I have just bought VTune. The firt thing I have done is to run a "sampling" session to see where the time is spent. I have then run a "call graph session" to see what is calling what and where the inclusive and exclusive time is spent. By they are giving me different timimgs, i.e. sampling gives me an overall run time of the exe of 175 seconds (which compares well with a "stop watch" timing) whereas the call graph gives me a exectution time of 244 seconds :smileysurprised:. What am I doing wrong? All of my settings are the default ones (when the configuration wizard runs)
Call graph inserts additional code in your application. It would not be unusual to see a run time increase such as you quote. So, you pay in overhead for the additional features in VTune, in comparison to other call graph tools.
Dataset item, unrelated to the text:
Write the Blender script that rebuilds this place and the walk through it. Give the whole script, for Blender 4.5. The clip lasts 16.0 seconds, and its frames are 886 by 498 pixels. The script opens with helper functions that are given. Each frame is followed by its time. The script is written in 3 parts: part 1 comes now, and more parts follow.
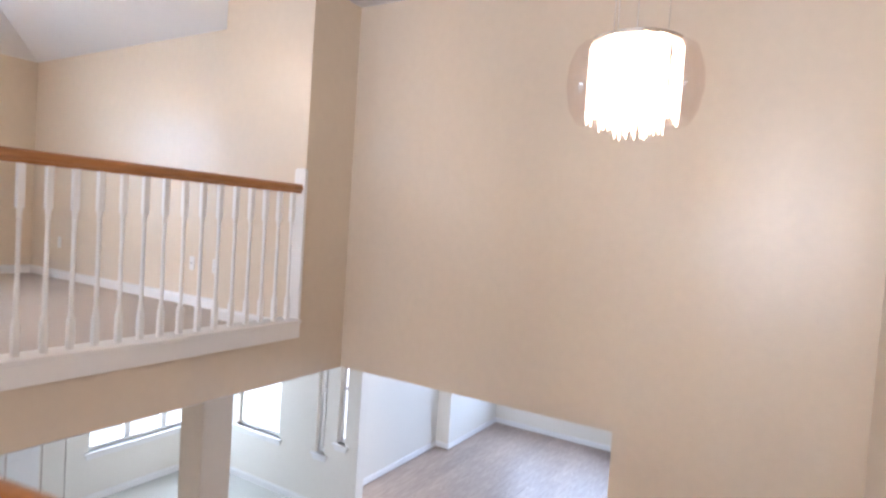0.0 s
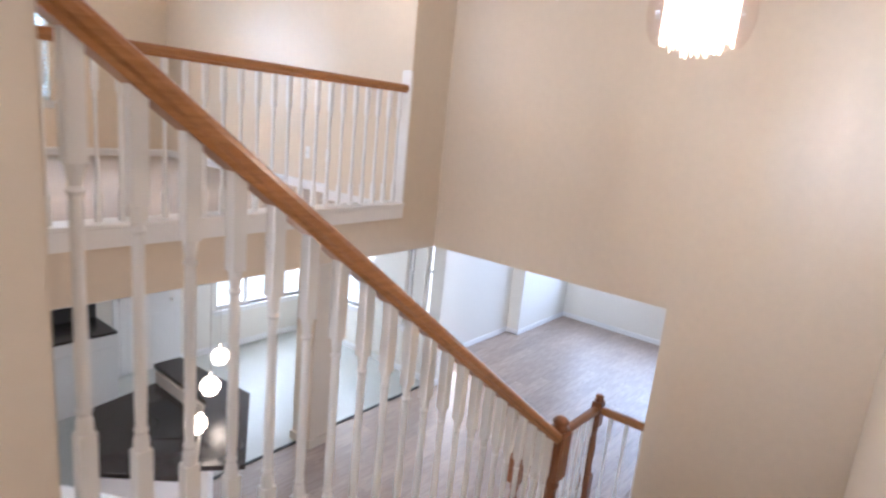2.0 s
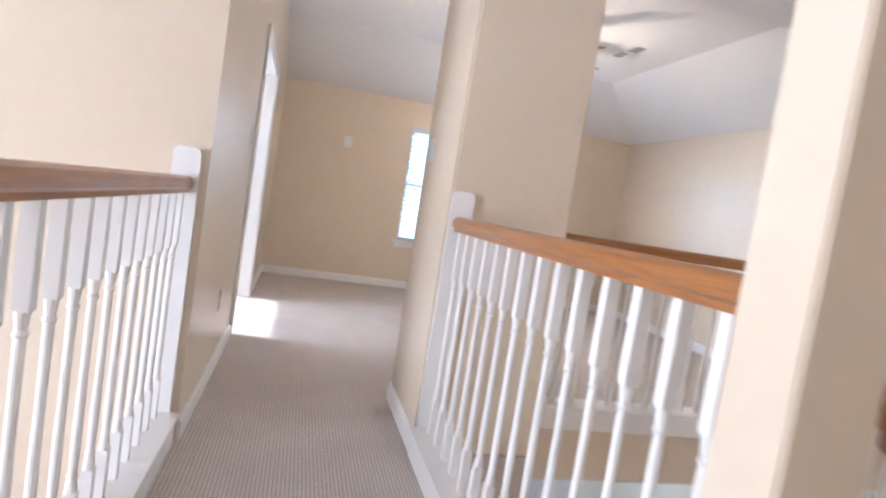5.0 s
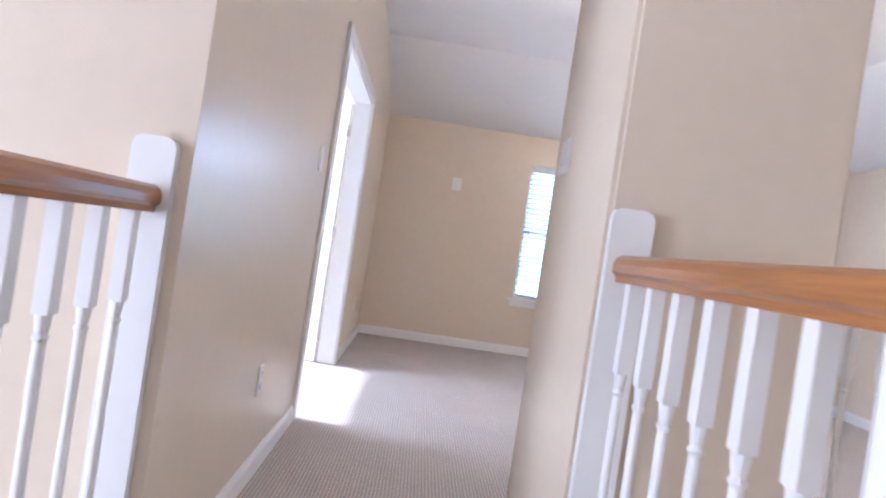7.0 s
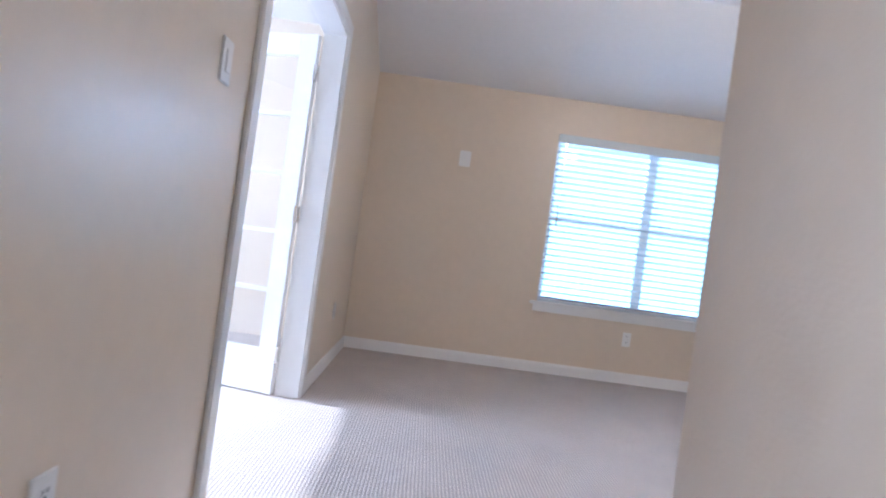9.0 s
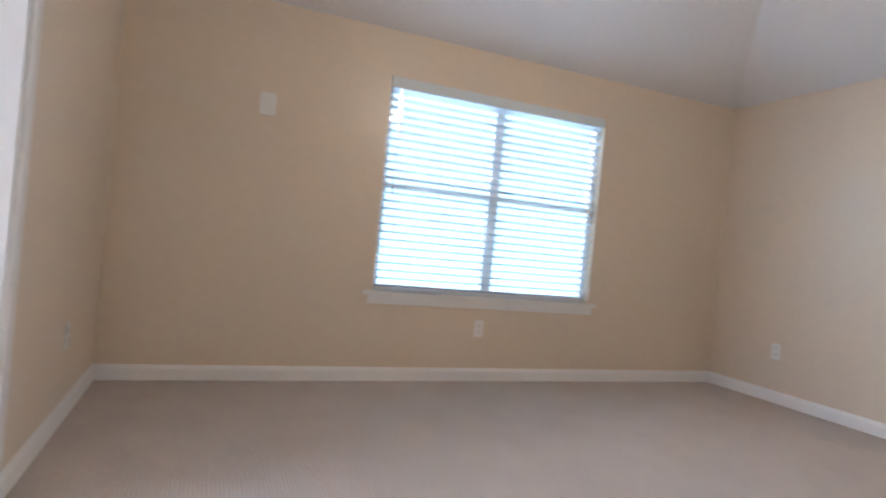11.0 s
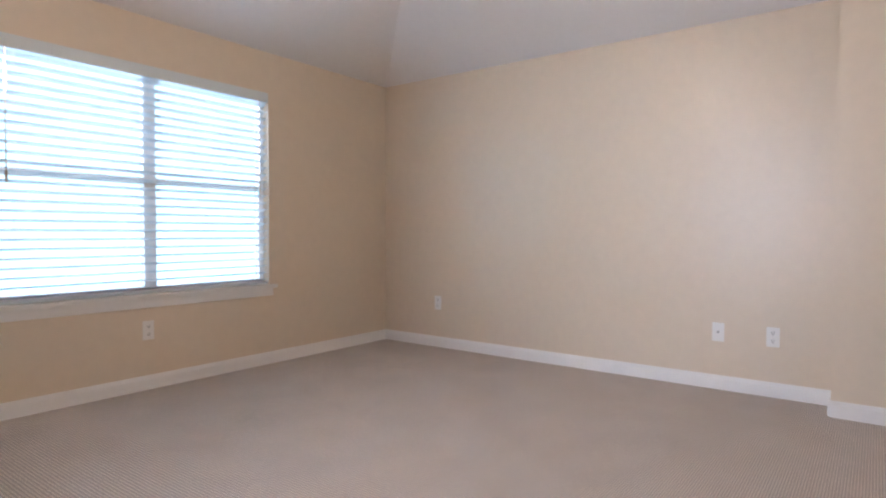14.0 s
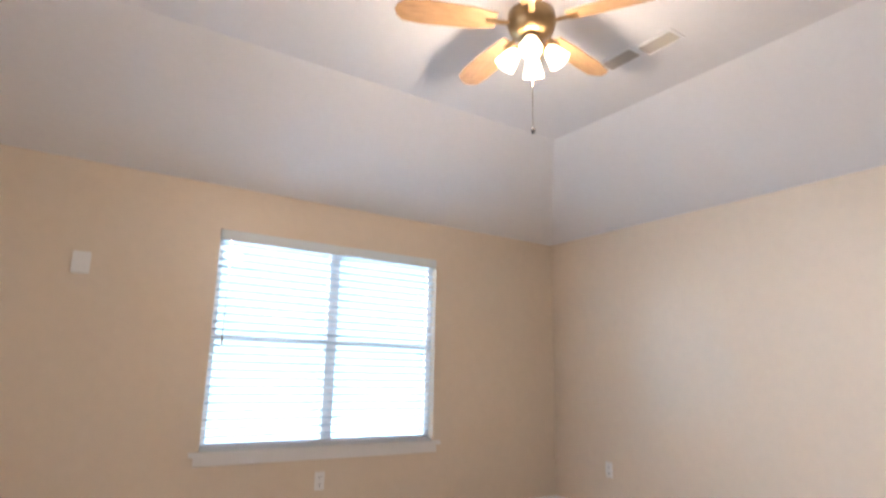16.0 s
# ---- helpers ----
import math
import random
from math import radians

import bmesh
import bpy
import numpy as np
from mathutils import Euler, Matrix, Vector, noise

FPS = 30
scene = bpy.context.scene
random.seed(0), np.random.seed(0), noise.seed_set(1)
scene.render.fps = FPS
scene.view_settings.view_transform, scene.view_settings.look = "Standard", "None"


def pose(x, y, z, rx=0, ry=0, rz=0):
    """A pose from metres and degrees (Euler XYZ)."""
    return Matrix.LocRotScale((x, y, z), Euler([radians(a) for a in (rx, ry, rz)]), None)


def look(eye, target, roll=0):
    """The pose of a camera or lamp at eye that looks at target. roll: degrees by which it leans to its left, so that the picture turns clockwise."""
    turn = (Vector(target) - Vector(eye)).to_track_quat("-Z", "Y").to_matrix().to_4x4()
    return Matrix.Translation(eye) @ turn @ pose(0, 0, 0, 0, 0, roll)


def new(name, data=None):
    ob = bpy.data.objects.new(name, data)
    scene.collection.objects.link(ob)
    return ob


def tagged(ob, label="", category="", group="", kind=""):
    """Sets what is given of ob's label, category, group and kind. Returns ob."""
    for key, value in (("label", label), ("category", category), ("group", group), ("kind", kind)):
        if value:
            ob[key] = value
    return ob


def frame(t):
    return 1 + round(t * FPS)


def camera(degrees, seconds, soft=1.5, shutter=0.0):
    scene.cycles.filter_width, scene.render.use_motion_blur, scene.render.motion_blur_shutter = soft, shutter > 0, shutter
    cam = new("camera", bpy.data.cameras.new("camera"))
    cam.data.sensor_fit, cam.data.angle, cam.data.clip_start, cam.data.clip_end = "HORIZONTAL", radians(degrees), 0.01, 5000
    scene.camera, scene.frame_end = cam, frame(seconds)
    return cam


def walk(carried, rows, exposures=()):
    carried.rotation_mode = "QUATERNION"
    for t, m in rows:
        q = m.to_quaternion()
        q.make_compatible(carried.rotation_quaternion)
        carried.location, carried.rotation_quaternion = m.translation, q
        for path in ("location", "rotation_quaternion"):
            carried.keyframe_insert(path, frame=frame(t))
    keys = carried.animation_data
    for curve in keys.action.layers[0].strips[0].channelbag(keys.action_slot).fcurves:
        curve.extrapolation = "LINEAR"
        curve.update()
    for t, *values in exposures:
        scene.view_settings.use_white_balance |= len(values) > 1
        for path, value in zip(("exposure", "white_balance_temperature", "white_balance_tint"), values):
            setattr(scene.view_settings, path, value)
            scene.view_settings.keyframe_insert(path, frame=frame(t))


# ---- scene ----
PATH = [
    (0, (0.911, 1.218, 0.801), (2.62, 2.253, 0.716), 3.8),
    (0.5, (0.727, 1.174, 0.782), (2.425, 2.209, 0.572), 4.2),
    (1, (0.594, 1.13, 0.775), (2.281, 2.163, 0.485), 4.3),
    (1.5, (0.448, 1.032, 0.754), (2.101, 2.092, 0.378), 4.4),
    (2, (0.319, 0.95, 0.772), (1.867, 2.14, 0.339), 5.7),
    (2.5, (0.144, 0.934, 0.857), (1.609, 2.232, 0.448), 6.5),
    (3, (-0.024, 0.937, 0.936), (1.352, 2.345, 0.583), 7.0),
    (3.5, (-0.142, 0.997, 0.986), (1.098, 2.533, 0.666), 7.9),
    (4, (-0.177, 1.063, 0.984), (0.784, 2.796, 0.71), 8.7),
    (4.5, (-0.192, 1.037, 1.019), (0.507, 2.982, 0.803), 9.4),
    (5, (-0.141, 1.297, 1.038), (0.349, 3.232, 0.9), 8.9),
    (7.5, (0.067, 2.666, 0.943), (0.103, 4.666, 0.943), 8.3),
    (8, (0.075, 3.022, 0.926), (0.102, 5.021, 0.913), 8.0),
    (10.5, (0.139, 4.516, 0.857), (0.541, 6.475, 0.885), 5.9),
    (11, (0.059, 4.785, 0.903), (0.799, 6.643, 0.888), 5.5),
    (11.5, (0.168, 4.802, 0.878), (1.143, 6.548, 0.871), 4.2),
    (12, (0.138, 4.892, 0.855), (1.387, 6.454, 0.831), 3.2),
    (12.5, (0.121, 4.852, 0.839), (1.558, 6.243, 0.8), 1.9),
    (13, (0.098, 4.838, 0.882), (1.663, 6.083, 0.839), 0.9),
    (13.5, (0.051, 4.88, 0.944), (1.664, 6.06, 0.888), 0.3),
    (14, (0.071, 4.863, 0.95), (1.673, 6.06, 0.893), 0.2),
    (14.5, (0.106, 4.791, 0.909), (1.539, 6.179, 1.05), 0.7),
    (15, (0.143, 4.697, 0.982), (1.439, 6.213, 1.134), 1.5),
    (15.5, (0.141, 4.613, 0.989), (1.348, 6.189, 1.228), 1.2),
    (16, (0.245, 4.543, 1.056), (1.315, 6.179, 1.479), 1.2),
]
cam = camera(74.6, 16.0, soft=2.2, shutter=0.5)
EXPOSURES = [(0.0, 0.74, 5700, 18), (2.0, 0.80, 5650, 18), (4.0, 0.76, 5400, 17), (5.0, 0.66, 5500, 16), (7.5, 0.66, 4980, 19), (8.2, 0.62, 4850, 18), (10.3, -0.05, 5250, 14), (11.3, 0.20, 5650, 17), (12.5, 0.28, 5750, 20), (14.0, 0.12, 5800, 19), (16.0, 0.42, 5850, 18)]
walk(cam, [(t, look(eye, target, roll)) for t, eye, target, roll in PATH], EXPOSURES)

# ---------------------------------------------------------------- light
world = bpy.data.worlds.new("world")
scene.world = world
world.use_nodes = True
wn = world.node_tree.nodes
sky = wn.new("ShaderNodeTexSky")
sky.sky_type, sky.sun_disc = "NISHITA", False
sky.sun_elevation, sky.sun_rotation = radians(30), radians(-90)
wn["Background"].inputs["Strength"].default_value = 0.15
world.node_tree.links.new(sky.outputs["Color"], wn["Background"].inputs["Color"])

sun = new("sun", bpy.data.lights.new("sun", "SUN"))
sun.data.energy, sun.data.angle, sun.data.color = 5.0, radians(0.5), (1.0, 0.95, 0.86)
sun.matrix_world = look((-8, 7.1, 5.10), (0, 6.15, 0.2))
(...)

Sampling sessions, on the other hand, with normal or default sampling rates, have little effect on the execution of your program, so can be fairly accurate for performance measurement.
Is there any options which I can change to reduce the difference? does the sampling interval has any effect, or in other words, how can I get the execution speed of the call graph close to the execution speed of the sampling
No. Sampling does not keep track of calling relationship and has no way to that. It simply samples the execution context (EIP, process ID, thread ID) and returns. This allows it to have very low overhead.
To reduce the impact of call graph on execution time of your application, you can configure the activity to not instrument DLLs that you don't care about (see instrumentation level to "Minimal"). However, if means you will not see any calls within those DLLs.
The other point of call graph is that you should not try to compare the time in call graph to the time in sampling. Rather, use the timings in call graph to compare relative to other functions. That is, you can see which child functions contributed what percentage of time to the calling function (see the Call List tab under the graph).
One way of using the VTune analyzer is to use sampling to identify a hotspot function and then use call graph to identify what functions called the hotspot function.